I have a setup of two bash scripts, one starting a node server (start-server.sh) and one that runs the first script and reruns it whenever it gets terminated via SIGTERM (start.sh).
start.sh looks like this:
#!/bin/bash
trap './start-server.sh' TERM
./start-server.sh
Inside of start-server.sh, some environment variables are exported and afterwards a node server is started.
To restart said server, I have the following bash snippet:
kill -TERM "-$(ps -ax -o pgid,command | tr -s " " | grep -E "[[:digit:]]+[[:space:]]+/bin/bash ./start.sh" | xargs | cut -d " " -f 1)"
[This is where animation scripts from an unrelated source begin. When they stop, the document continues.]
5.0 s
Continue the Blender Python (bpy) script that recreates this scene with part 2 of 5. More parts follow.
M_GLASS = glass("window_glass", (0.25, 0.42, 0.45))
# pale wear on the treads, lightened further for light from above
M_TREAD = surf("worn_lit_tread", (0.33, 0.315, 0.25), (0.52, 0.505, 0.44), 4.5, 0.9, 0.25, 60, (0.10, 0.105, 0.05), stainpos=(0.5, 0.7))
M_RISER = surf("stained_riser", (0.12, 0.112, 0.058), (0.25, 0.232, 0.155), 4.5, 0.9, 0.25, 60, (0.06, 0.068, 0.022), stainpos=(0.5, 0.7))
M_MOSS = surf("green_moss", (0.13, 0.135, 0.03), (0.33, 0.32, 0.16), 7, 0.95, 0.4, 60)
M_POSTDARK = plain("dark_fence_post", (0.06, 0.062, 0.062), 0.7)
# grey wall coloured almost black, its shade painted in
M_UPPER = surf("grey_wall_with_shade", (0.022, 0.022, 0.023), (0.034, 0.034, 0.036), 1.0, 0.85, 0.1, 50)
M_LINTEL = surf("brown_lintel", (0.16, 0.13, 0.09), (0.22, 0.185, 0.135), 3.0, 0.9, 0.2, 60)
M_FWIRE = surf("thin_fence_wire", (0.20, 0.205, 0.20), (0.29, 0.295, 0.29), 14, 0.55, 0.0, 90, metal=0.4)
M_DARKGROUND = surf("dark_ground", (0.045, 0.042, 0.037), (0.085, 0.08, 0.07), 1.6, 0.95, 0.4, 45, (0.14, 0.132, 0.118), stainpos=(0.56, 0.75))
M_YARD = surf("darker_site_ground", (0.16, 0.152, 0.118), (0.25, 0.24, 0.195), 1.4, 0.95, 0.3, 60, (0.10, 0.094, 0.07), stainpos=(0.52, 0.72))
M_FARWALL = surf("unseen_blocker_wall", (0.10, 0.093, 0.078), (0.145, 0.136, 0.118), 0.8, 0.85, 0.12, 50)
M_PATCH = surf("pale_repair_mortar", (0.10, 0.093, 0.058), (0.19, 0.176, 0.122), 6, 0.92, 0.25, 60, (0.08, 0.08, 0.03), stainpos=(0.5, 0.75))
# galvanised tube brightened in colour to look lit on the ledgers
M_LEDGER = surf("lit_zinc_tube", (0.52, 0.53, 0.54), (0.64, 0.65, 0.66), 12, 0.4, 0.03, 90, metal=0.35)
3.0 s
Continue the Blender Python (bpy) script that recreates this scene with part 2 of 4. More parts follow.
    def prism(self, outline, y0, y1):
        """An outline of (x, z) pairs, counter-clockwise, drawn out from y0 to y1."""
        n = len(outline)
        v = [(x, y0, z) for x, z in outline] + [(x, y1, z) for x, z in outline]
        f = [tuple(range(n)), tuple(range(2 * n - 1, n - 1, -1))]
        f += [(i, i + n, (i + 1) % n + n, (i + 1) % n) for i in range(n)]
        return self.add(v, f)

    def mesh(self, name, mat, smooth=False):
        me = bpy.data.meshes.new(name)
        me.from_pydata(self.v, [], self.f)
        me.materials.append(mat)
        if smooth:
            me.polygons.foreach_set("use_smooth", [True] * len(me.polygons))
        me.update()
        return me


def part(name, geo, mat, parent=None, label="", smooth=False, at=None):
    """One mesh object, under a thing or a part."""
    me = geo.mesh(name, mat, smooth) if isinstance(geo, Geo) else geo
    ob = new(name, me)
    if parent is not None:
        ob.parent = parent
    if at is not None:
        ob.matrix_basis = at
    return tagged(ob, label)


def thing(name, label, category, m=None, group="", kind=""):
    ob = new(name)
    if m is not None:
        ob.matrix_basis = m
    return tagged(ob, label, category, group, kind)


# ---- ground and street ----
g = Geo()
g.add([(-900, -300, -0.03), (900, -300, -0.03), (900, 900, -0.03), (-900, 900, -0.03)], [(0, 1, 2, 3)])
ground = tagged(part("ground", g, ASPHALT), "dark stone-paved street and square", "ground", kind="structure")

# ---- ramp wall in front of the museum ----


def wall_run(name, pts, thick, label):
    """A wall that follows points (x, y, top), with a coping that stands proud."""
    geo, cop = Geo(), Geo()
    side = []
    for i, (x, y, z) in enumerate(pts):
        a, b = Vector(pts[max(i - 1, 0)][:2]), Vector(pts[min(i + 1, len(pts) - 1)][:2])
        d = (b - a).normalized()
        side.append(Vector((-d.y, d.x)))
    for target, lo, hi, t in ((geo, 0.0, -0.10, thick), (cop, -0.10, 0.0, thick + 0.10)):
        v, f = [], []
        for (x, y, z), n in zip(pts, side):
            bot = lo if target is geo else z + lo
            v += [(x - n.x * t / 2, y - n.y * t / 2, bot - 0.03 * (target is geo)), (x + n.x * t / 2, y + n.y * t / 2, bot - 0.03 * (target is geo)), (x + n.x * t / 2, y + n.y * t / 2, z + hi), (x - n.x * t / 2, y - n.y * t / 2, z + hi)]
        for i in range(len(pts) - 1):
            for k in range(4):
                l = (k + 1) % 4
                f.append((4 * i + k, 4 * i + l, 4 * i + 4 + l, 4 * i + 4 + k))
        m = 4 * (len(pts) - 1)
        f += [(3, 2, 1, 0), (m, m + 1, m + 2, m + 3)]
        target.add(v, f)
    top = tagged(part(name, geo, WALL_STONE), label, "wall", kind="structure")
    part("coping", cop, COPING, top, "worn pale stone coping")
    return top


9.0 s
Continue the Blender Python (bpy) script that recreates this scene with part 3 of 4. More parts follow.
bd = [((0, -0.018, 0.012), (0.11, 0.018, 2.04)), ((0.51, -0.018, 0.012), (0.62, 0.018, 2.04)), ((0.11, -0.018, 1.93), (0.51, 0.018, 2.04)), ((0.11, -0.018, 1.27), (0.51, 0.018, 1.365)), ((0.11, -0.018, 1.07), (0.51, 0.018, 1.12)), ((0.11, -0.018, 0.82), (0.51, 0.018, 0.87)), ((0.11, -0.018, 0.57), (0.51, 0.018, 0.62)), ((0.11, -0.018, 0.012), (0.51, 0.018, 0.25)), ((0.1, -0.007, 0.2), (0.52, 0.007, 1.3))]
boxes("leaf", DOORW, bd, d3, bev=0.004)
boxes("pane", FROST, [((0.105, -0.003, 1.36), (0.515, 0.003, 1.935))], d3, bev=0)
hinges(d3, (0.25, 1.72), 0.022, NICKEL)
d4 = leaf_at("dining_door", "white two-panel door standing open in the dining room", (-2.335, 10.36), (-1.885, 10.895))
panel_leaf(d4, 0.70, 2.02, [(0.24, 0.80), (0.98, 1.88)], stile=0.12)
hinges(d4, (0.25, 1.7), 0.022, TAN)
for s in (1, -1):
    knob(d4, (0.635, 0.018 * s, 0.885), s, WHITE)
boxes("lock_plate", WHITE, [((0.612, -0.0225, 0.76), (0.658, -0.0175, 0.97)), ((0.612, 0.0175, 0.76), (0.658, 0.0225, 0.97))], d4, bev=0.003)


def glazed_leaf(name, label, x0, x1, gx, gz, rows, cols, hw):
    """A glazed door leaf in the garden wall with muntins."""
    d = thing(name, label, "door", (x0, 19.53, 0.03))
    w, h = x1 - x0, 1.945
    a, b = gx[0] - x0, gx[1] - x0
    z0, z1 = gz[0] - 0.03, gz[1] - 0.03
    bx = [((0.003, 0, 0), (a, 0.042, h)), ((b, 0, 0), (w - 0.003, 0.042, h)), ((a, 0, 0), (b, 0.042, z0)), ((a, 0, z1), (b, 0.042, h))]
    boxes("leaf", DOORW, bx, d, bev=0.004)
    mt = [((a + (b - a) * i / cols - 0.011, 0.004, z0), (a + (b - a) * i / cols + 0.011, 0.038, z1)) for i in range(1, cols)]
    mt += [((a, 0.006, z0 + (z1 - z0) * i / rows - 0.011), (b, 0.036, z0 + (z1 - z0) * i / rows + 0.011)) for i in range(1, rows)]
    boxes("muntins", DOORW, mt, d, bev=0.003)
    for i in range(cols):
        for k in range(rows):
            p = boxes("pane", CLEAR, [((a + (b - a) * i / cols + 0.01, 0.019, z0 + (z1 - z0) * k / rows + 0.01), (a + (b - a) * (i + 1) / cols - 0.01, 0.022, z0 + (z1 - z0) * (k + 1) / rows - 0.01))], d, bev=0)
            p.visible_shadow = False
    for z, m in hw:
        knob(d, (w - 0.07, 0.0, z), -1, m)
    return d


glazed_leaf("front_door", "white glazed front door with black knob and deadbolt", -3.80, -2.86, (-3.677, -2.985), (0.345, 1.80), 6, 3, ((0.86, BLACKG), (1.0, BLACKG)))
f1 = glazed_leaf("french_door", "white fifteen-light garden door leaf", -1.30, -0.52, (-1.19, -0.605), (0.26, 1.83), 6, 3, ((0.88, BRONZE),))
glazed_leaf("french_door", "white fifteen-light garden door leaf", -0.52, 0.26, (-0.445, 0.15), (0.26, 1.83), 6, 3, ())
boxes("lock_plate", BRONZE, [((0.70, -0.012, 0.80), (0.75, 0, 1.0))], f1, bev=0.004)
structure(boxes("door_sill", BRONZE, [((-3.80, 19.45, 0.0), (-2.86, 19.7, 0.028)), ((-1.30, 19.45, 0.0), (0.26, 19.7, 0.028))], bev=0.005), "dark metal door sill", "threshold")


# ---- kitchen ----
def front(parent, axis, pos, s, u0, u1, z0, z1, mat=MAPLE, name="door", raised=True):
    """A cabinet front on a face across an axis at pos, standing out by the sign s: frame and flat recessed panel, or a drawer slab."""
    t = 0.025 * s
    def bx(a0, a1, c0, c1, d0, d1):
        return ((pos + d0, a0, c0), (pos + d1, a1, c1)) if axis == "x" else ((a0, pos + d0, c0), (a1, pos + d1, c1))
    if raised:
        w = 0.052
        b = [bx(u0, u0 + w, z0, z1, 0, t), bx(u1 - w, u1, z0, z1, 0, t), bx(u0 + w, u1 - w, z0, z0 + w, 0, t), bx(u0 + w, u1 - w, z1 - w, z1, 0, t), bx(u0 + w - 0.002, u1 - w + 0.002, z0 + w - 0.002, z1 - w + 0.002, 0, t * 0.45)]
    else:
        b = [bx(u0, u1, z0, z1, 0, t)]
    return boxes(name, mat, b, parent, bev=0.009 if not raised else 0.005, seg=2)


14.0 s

which sends SIGTERM to the whole process group that got started by start.sh, causing all child processes to terminate and the trap inside of start.sh itself then restarts the start-server.sh script.
On my personal machine running Pop!_OS 22.04 LTS x86_64 and zsh 5.8.1 (x86_64-ubuntu-linux-gnu) this works flawlessly.
However on my colleagues machine, running macOS and zsh 5.9, repeatedly running above kill command stops working after exactly three times. How can that be? After three restarts, start.sh itself just stops upon issuing a fourth kill. Even waiting a moderate amount of times between the kill executions does not change this.
edit:
We now discovered that the following works on both machines:
#!/bin/bash
START_SCRIPT_PATH="./start-server.sh"
handle_sigterm() {
echo "Received SIGTERM, will restart"
}
handle_sigint() {
echo "Received SIGINT, will exit"
exit 1
}
trap 'handle_sigterm' SIGTERM
trap 'handle_sigint' SIGINT
while true
do
bash "$START_SCRIPT_PATH"
sleep 1
done
I would still be interested in understanding why the first solution does not work on both machines, i.e., what exactly the difference is between these two. Is it a timing issue where the first solution can terminate when start-server.sh gets terminated, before the new run is started? Seem strange, as it repeatedly only stopped working after the third restart...
However, we tried executing with bash start-server.sh instead of ./start-server.sh and also the other "signal styles". The difference seems very likely to be related to the loop.